Provided data:

** start **

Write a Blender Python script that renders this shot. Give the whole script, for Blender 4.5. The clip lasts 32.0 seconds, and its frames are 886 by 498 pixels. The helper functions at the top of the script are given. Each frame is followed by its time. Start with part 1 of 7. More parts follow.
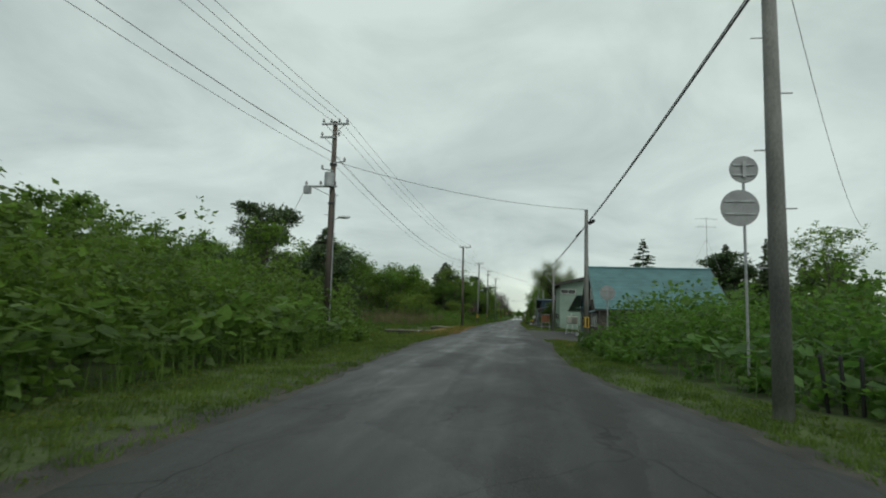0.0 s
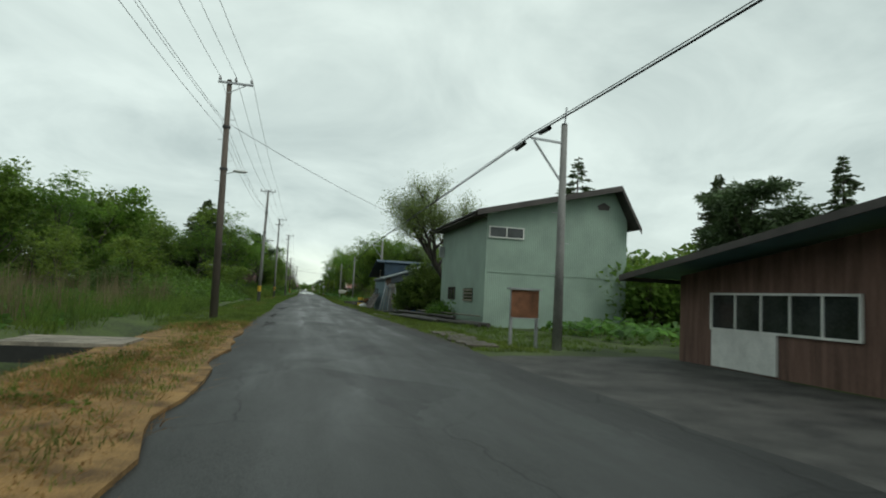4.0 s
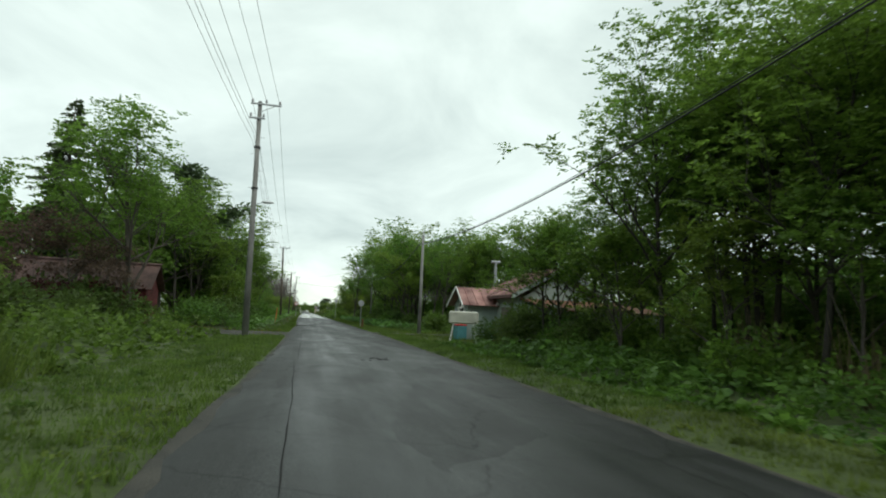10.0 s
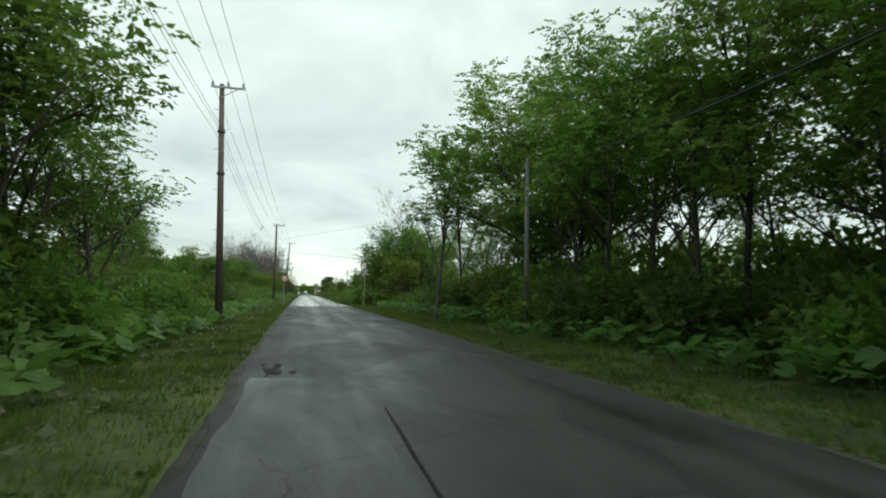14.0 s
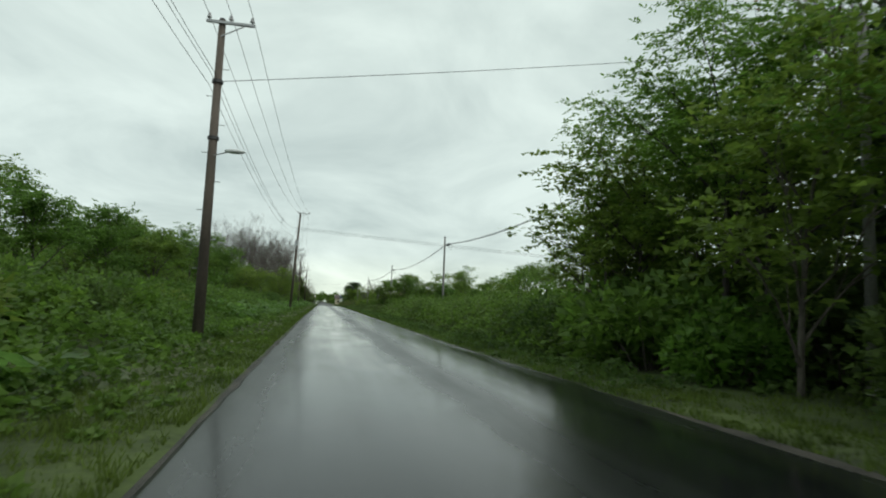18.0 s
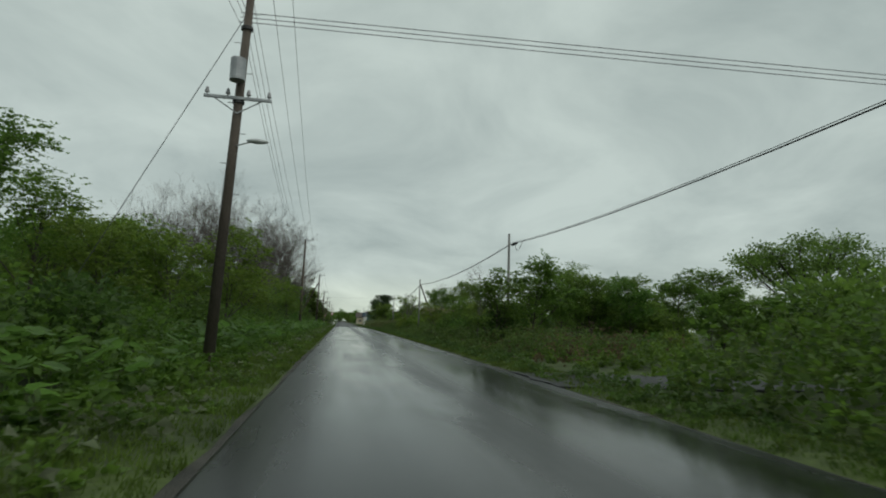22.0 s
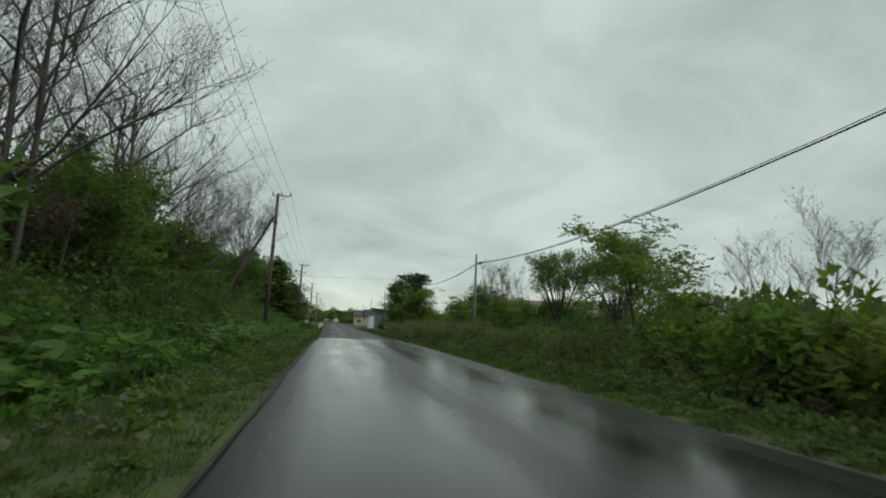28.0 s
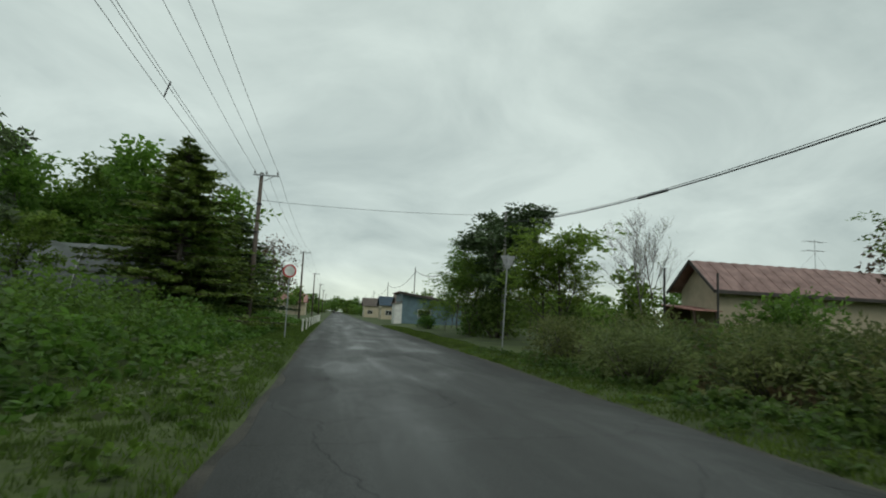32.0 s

** end **

Brief:
Reproduce the whole listing word for word, setting aside any pictures.

Completed exercise:
Write a Blender Python script that renders this shot. Give the whole script, for Blender 4.5. The clip lasts 32.0 seconds, and its frames are 886 by 498 pixels. The helper functions at the top of the script are given. Each frame is followed by its time. Start with part 1 of 7. More parts follow.
0.0 s
4.0 s
10.0 s
14.0 s
18.0 s
22.0 s
28.0 s
32.0 s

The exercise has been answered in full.